The Choirboys signed with Mushroom Records and released "Fireworks" in May 1986, they also opened for Deep Purple on their tour of Australia. Brad Carr left the group to be replaced on lead guitar by Brett Williams (ex-Brakes) as they supported Bon Jovi's tour in 1987. They recorded their second album Big Bad Noise with producers Peter Blyton (The Radiators, Machinations) and Brian McGee (The Rolling Stones, Cyndi Lauper). The next single "Run to Paradise" reached No. 3 in December. In New Zealand, it attained No. 13 on the RIANZ Singles Chart. Released in the United States, it appeared on the Billboard Hot 100 and peaked at No. 33 on the Mainstream Rock chart in 1989. Big Bad Noise peaked at No. 5 on the Kent Music Report Albums Chart in April 1988, and was the twenty-first highest-selling album for the year in Australia. Other singles from the album included "Boys Will Be Boys" and "Struggle Town" reaching No. 14 and No. 34 respectively.

In 1998, as part of Mushroom Records' 25th anniversary and concert (showcasing its biggest artists), "Run to Paradise" was reissued on CD Single (for the first time). A rare instrumental version of the song was a bonus track.

The song returned to the Australian singles charts in Australia in July 2004 when dance producer Nick Skitz asked Gable to sing "Run to Paradise" on a dance reworking. The song, billed as "Nick Skitz vs. Choirboys", debuted in the top 20 of the Australian singles charts and stayed in the charts for six weeks before leaving the top 50.

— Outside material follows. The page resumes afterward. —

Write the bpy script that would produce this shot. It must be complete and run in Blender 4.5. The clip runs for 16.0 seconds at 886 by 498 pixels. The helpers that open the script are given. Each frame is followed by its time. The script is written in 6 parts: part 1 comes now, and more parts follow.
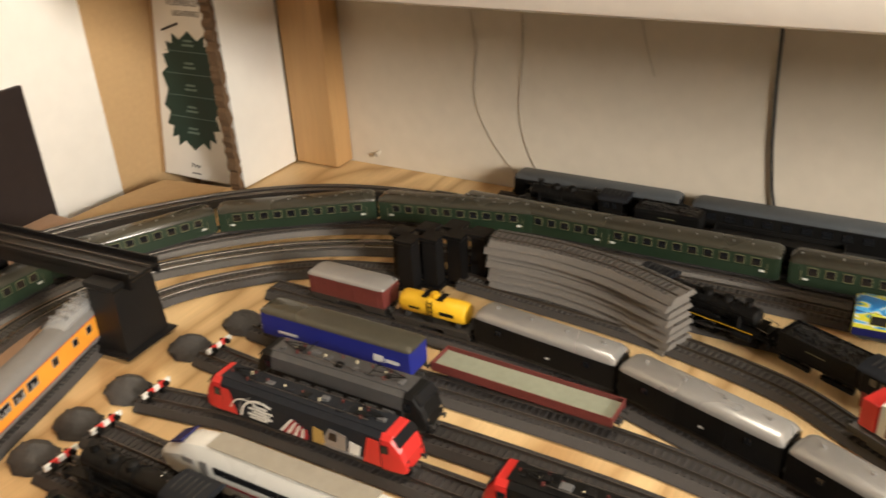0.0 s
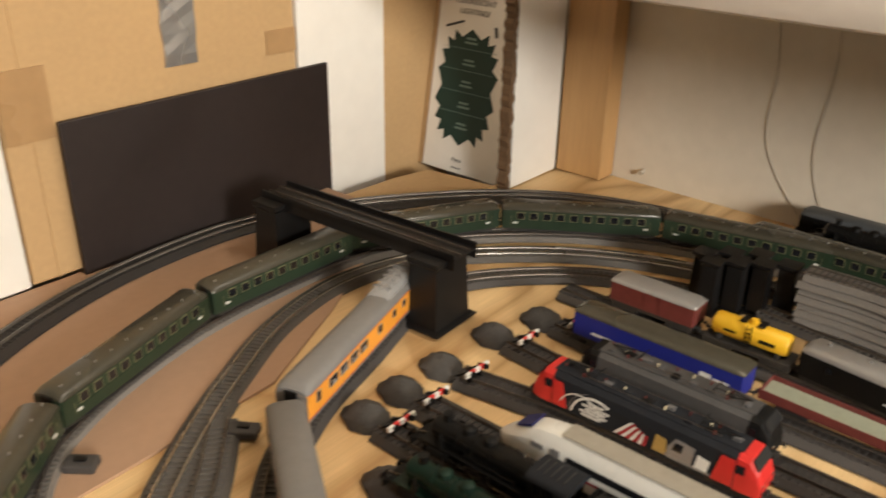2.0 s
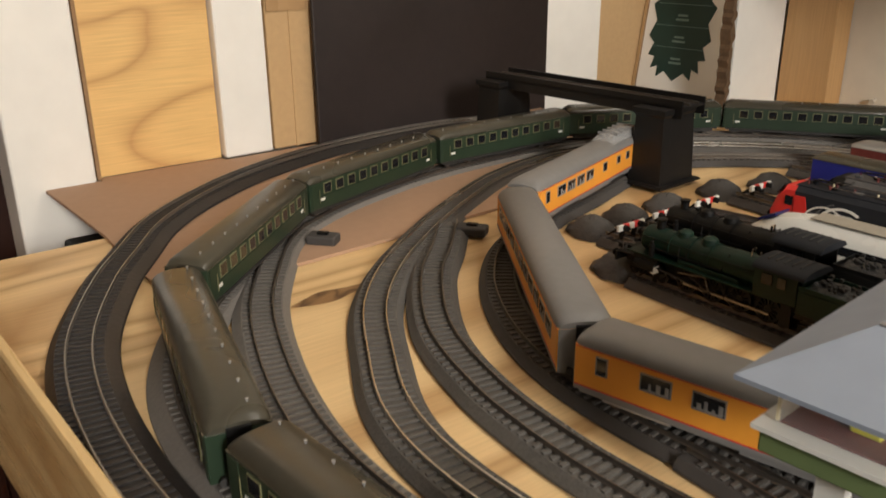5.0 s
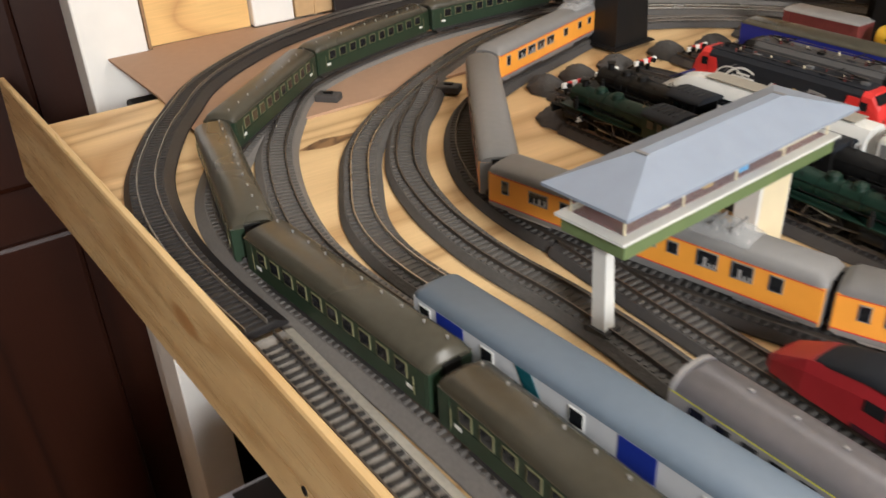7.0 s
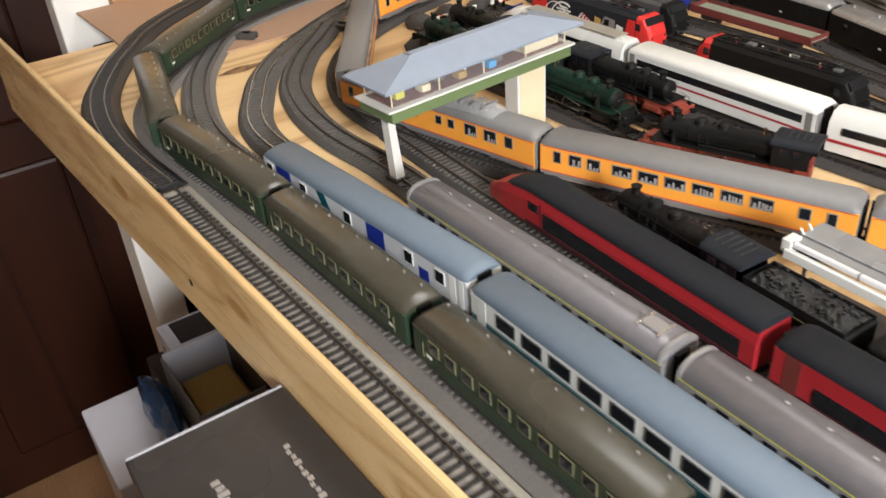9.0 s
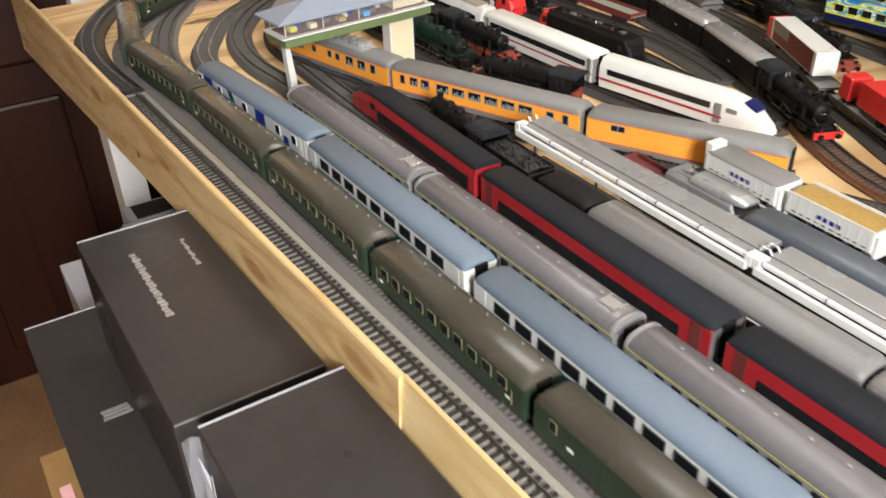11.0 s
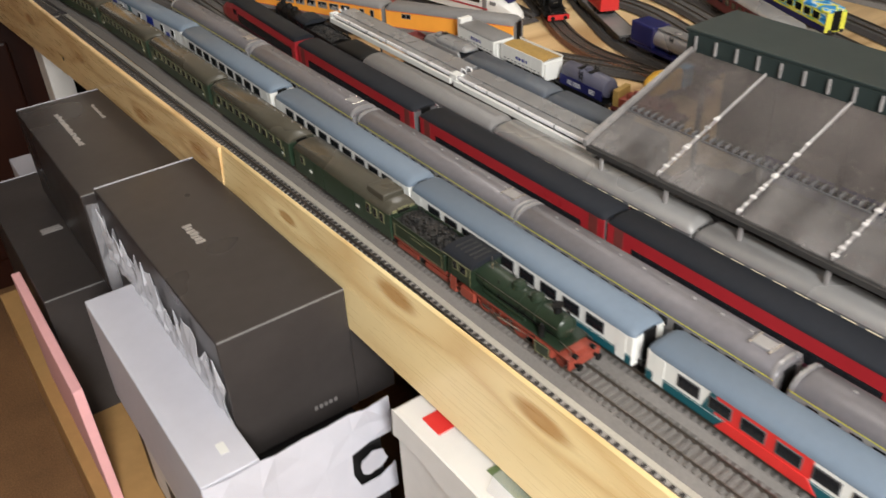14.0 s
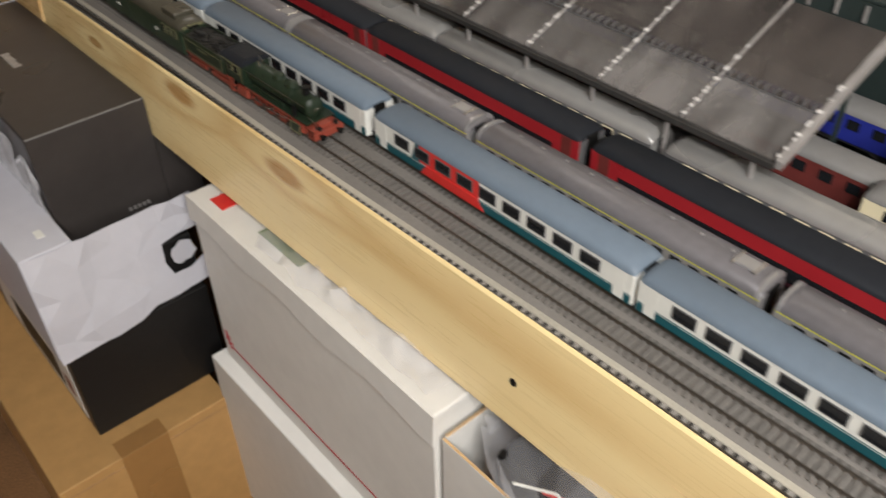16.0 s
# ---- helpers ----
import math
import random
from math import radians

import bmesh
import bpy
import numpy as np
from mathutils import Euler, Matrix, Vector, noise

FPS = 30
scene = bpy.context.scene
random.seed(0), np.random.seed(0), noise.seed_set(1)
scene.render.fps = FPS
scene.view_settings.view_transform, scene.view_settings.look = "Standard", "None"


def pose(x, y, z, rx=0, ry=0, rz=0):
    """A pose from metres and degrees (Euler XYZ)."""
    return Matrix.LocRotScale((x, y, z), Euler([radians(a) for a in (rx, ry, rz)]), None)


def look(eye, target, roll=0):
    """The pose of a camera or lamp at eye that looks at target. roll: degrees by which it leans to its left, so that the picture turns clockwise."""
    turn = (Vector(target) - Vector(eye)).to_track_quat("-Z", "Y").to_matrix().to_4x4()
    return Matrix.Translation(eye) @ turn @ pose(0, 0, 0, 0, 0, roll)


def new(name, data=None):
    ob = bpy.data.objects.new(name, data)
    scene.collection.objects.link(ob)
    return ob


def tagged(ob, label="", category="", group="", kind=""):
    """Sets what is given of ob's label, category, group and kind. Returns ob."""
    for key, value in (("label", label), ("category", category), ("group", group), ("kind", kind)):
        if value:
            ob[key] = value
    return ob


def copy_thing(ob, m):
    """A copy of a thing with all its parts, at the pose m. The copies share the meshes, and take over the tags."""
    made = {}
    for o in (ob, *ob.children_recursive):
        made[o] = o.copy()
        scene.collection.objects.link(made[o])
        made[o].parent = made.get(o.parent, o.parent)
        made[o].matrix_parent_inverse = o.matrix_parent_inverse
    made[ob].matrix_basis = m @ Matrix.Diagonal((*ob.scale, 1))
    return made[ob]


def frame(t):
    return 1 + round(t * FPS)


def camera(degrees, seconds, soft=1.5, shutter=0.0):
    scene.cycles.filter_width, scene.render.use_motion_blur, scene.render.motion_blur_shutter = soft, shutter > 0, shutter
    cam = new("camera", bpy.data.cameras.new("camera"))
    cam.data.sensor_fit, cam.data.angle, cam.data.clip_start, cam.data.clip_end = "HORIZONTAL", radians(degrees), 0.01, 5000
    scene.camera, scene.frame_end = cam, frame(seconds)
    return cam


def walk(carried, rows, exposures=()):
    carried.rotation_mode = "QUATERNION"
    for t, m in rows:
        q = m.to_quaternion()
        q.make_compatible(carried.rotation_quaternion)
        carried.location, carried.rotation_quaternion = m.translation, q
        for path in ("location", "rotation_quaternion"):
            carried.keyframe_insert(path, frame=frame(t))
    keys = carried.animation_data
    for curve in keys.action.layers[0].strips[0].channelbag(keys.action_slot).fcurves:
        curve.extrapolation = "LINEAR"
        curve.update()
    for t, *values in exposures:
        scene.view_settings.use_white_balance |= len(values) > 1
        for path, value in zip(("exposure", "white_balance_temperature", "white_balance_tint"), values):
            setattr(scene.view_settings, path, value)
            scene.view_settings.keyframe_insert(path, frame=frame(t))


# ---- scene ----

Jay Parrino performed the song during the semi-finals of Australia's Got Talent 2009. With his 'one-man-band' act he recorded live drums into a loop station then played guitar and sang over the top. This arrangement has a swinging 12/8 shuffle feel which is different from the original.

==Track listings==
Australian 7" vinyl
1. "Run to Paradise" (Mark Gable, Brad Carr) – 4:08
2. "Struck by Lightning" (Gable, Ian Hulme, Lindsay Tebbutt) – 3:32

Australian 12" vinyl
1. "Run to Paradise" (Gable, Carr) – 4:08
2. "Struck by Lightning" (Gable, Hulme, Tebbutt) – 3:32
3. "One Hot Day" (Gable, Carr) – 3:28

US 7" vinyl
1. "Run to Paradise" (Gable, Carr) – 4:08
2. "Gasoline" (Gable, Carr) – 3:56

==Personnel==
Choirboys
- Brett Williams – lead guitar
- Mark Gable – lead vocals, guitar
- Ian Hulme – backing vocals, bass guitar
- Lindsay Tebbutt – drums

Production details
- Producer – Peter Blyton, Brian McGee, Choirboys
- Engineer – Greg Henderson, McGee, Mike Duffy
  - Assistant engineer – Angie Cooper, Paula Jones, Mark Thomas, Kathy Nauton
  - Cutting engineer – Rick O'Neil
- Studio – Studios 301, Rhinoceros, Festival, Glebe Studios, Alberts and Platinum Studios
  - Mixing studio – Rhinoceros
- Cover design, inner sleeve – Studio David (David Wardle, Therese Strelein, Rebecca Strelein)
- Cover photography – Sue Stubbs

== Charts ==

===Weekly charts===

| Chart (1987–1989) | Peak position |
|---|---|
| Australia (Australian Music Report) | 3 |
| New Zealand (Recorded Music NZ) | 13 |
| US Billboard Hot 100 | 80 |
| US Mainstream Rock (Billboard) | 33 |

Nick Skitz vs. The Choirboys version

| Chart (2004) | Position |
|---|---|
| Australia (ARIA) | 16 |

===Year-end charts===

| Chart (1987) | Position |
|---|---|
| Australia (Australian Music Report) | 45 |

| Chart (1988) | Position |
|---|---|
| Australia (ARIA) | 25 |

==Certifications==

Certifications for "Run to Paradise"
| Region | Certification | Certified units/sales |
| New Zealand (RMNZ) | Platinum | 30,000^{‡} |
^{‡} Sales+streaming figures based on certification alone.